Sarona at a Distance of Days
As we approached Sarona, the sky
weighed ominously black, the refet smelled overwhelmingly healthy and its inhabitants swished us a welcome with their fly-ridden
tails. The trip to the Circasian Village was cancelled due to weather conditions and the end of Ramadan. Harold and the T-shirts
were late. Had we made some awful mistake in reserving this weekend? Hadn’t it been sunnier and so much more tempting
the last time? We sheltered in the car and made a date with the hopeful for lunch.
Around noon, we took a new look at
the day from the perspective of the Abu Whatsisname restaurant by the gas station. Uplifted by the plentiful, tasty and colourful
spread of salads, shishlik, chunky chips, limonana and, in my case, a full-fleshed mousht (“St. Peter’s Fish”),
conversation began to flow, hugs were exchanged between folksy friends and the weekend began to show renewed potential.
It was, however, not until we gathered
in the moadon for Larry’s and Joanna’s workshops that the real magic kicked in. First we were taken on trips of
musical enlightenment through the stories of Don McLean and Bob Dylan respectively - singers who we thought we knew so well!
In each case, we discover lesser known and fascinating worlds behind the man and his musical inspiration. Our education was
just beginning. In Shai’s challenging session, some brave volunteers exposed their talent to the harshest judgment –
that of their musical peers. Together we graduated from mere sensual appreciation of the music to a more mature sensitivity
towards both music and performer; we learned about how to succeed as a musical team-player: about concepts of give and take
within an ensemble; when to take center stage and when to be humble. Within the space of a few short hours, our expert guides
elevated us from the role of passive listener and foot-tapper right into the hub of musical understanding that combines both
sensual and intellectual appreciation. We were transformed into an audience of professionals with well-tuned critical faculties.

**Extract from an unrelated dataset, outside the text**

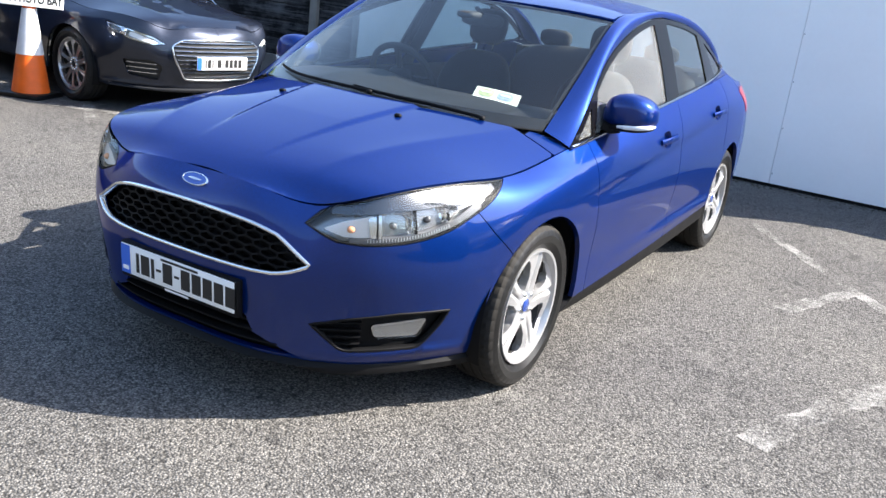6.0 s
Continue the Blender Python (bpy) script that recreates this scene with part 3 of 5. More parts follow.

And as the music grew, so did the
references to Larry Gamliel and the consciousness of his presence on that stage and among us all. We sang songs for him, we
sang our best for him, we addressed comments directly to him and I swear no one would have been surprised had his voice echoed
there in reply. The strength of his spirit in that room was so powerful, it was almost as if he were leading each of the sessions
himself, projecting his soul into them. As the evening progressed, our participation together in the continuation of a tradition
that Larry began was creating a firm bond between us. The peaks of joy and pain that we shared were all expressed through
the medium most dear to him, the music itself. He was with us, a part of us; his smiles, his good humour, as well as his rare
versatility and his uncompromising professionalism. These elements combined to challenge us, goading us to demand more of
ourselves. As different performers in turn dedicated a song or a harmony to Larry’s memory, the emotion spread even
to those who had never known him or held him dear.
The evening concert and general singing
that followed it stretched well into the early hours of Shabbat morning. That was when the achingly pertinent words and beautiful
tones of Amazing Grace began to float across the hall. As I linked arms with Marcie on one side and with Joanna on
the other, I felt our voices rise in incredibly pure and untainted harmony. It was as though all inhibition or physical constraint
had been lifted from our bodies as the music poured straight from our hearts. Such a clarity of voice that musical theory
had failed to draw from me, Larry’s presence had enabled.
There’s much more that might
be said, but the final word of praise has to be dedicated to Harold for his excellent planning down to the tiniest detail,
followed by his incredible investment of personal energy both in the music and in creating the warmth of atmosphere that makes
people talk about the folk community as an extended family.